Available records —

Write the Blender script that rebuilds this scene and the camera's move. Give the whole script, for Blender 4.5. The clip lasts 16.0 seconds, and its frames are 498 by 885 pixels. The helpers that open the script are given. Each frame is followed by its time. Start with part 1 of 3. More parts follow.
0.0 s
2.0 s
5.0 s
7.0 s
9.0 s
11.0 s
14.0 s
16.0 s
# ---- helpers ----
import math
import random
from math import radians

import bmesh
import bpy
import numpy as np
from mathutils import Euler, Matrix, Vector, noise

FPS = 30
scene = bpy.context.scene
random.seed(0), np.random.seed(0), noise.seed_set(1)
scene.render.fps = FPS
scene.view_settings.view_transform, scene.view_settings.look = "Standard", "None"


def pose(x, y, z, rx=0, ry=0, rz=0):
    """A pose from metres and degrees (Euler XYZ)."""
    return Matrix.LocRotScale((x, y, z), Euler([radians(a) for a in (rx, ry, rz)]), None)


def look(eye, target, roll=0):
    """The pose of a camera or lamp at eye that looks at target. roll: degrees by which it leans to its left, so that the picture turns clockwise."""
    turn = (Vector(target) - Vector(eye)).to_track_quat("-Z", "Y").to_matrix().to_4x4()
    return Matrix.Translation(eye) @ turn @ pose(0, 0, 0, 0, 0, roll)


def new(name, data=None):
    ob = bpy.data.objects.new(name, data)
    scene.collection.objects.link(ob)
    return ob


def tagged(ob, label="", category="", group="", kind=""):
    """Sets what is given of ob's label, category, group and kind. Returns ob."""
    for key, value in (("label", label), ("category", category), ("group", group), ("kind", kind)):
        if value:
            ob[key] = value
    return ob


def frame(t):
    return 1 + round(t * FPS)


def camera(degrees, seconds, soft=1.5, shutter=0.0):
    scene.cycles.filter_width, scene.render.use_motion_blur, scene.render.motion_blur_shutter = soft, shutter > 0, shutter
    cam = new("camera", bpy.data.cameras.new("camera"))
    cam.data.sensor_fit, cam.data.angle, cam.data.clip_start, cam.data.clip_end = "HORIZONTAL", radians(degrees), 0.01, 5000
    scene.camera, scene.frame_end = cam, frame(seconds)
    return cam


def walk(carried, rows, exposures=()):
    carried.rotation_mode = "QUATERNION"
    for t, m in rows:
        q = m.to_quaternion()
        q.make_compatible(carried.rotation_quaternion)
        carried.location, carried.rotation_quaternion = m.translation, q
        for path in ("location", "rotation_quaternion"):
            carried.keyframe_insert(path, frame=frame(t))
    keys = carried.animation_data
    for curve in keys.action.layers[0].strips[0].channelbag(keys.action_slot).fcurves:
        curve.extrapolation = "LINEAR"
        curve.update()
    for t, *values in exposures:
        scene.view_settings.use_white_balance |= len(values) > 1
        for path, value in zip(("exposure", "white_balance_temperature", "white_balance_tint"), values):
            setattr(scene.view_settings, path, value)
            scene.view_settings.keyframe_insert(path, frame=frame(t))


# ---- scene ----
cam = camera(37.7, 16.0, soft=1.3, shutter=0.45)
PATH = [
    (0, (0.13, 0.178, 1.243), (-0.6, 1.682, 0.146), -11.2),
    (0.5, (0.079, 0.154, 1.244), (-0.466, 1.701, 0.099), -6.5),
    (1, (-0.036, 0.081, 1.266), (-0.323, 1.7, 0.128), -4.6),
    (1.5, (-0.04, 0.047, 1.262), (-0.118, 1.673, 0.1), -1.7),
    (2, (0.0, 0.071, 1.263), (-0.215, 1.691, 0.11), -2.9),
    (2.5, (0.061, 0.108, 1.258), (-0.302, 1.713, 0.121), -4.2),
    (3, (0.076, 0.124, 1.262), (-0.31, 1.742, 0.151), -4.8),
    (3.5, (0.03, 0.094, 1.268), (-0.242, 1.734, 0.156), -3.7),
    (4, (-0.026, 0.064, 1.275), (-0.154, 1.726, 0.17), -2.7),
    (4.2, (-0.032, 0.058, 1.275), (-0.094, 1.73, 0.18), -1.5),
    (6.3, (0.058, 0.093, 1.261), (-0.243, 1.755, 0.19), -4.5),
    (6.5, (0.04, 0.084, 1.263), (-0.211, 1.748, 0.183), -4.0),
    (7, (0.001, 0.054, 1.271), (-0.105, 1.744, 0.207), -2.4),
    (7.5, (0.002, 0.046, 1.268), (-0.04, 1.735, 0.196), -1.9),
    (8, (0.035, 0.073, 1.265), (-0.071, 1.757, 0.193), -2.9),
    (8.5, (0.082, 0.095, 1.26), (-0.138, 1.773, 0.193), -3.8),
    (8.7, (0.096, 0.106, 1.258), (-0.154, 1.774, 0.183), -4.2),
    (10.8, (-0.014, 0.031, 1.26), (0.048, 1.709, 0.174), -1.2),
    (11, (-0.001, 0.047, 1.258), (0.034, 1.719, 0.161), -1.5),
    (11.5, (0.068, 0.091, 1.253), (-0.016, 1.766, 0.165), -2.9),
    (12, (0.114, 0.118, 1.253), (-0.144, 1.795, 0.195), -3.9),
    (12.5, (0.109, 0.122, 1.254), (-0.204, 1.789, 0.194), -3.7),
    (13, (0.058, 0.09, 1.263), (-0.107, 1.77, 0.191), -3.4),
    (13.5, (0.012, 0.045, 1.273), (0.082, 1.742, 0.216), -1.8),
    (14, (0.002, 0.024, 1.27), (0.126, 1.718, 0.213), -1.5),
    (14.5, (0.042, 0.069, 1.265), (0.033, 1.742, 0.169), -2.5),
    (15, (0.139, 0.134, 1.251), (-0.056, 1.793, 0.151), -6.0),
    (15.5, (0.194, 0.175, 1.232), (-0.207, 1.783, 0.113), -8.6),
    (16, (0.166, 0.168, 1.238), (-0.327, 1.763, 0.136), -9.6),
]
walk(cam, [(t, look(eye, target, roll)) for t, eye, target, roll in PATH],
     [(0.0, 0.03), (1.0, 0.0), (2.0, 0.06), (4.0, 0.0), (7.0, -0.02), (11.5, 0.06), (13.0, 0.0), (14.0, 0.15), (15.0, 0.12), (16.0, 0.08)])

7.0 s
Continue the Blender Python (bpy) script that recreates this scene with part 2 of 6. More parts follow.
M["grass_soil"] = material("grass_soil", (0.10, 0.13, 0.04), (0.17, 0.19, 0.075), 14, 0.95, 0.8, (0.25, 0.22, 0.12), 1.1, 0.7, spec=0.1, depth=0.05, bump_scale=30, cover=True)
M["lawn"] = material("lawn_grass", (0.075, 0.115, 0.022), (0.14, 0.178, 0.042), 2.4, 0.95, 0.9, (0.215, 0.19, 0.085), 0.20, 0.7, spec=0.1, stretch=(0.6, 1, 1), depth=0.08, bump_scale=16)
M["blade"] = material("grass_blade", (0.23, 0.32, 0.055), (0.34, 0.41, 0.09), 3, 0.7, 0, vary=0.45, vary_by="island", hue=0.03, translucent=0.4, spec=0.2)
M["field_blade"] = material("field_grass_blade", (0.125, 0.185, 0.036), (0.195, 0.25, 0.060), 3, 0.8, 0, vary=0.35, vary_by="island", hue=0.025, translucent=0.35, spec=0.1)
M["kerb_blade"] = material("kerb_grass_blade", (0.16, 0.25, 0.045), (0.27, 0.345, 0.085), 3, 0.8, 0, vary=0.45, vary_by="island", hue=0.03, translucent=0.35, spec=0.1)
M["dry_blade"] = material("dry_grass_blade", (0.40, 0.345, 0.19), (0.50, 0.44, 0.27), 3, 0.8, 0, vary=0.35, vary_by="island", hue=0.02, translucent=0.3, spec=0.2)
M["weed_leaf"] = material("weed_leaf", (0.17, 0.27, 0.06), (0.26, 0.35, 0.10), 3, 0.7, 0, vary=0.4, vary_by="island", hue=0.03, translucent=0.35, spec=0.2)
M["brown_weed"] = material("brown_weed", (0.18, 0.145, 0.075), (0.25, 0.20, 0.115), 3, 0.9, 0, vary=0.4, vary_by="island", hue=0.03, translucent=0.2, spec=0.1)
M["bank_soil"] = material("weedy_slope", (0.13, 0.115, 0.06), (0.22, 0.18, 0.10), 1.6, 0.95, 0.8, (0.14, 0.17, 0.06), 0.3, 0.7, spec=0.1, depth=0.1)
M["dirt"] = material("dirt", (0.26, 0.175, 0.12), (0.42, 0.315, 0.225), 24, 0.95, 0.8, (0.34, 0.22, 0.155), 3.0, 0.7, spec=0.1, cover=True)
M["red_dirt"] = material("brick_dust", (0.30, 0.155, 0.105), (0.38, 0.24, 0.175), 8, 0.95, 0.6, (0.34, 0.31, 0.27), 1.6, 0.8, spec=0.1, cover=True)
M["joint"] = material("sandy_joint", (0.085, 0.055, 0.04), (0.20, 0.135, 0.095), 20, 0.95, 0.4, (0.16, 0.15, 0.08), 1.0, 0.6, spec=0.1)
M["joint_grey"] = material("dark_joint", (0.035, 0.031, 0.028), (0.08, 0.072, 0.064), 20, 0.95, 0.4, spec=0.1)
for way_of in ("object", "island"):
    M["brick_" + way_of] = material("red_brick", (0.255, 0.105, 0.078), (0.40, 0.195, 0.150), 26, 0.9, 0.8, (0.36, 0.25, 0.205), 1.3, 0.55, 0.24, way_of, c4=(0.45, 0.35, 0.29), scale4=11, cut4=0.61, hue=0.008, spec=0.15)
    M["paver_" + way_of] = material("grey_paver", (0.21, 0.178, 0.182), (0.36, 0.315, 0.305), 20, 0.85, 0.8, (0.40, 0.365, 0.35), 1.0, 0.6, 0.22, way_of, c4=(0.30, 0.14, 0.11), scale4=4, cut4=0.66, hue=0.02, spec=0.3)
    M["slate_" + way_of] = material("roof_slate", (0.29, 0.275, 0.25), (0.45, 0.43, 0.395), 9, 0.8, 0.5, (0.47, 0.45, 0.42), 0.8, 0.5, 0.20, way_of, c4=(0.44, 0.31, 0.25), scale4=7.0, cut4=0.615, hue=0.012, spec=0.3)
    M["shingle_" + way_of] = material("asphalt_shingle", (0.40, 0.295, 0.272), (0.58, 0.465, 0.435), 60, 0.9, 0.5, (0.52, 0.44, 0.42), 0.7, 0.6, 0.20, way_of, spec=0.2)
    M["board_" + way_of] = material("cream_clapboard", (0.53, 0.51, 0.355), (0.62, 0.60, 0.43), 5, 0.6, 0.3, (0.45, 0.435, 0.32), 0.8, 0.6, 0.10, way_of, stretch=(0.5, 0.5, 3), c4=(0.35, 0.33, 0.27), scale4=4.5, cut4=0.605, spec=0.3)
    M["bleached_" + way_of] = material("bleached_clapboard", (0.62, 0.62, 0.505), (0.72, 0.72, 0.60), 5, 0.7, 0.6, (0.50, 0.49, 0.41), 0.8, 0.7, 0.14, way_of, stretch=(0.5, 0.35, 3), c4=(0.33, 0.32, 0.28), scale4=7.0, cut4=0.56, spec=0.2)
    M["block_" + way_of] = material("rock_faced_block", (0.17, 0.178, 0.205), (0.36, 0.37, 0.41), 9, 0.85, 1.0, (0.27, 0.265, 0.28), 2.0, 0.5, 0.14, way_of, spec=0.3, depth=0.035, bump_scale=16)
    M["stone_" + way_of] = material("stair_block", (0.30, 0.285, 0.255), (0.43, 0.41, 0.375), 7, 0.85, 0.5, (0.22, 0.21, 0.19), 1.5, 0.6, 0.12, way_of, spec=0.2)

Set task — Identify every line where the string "More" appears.

Problem solution —
Write the Blender script that rebuilds this scene and the camera's move. Give the whole script, for Blender 4.5. The clip lasts 16.0 seconds, and its frames are 498 by 885 pixels. The helpers that open the script are given. Each frame is followed by its time. Start with part 1 of 3. More parts follow.
Continue the Blender Python (bpy) script that recreates this scene with part 2 of 6. More parts follow.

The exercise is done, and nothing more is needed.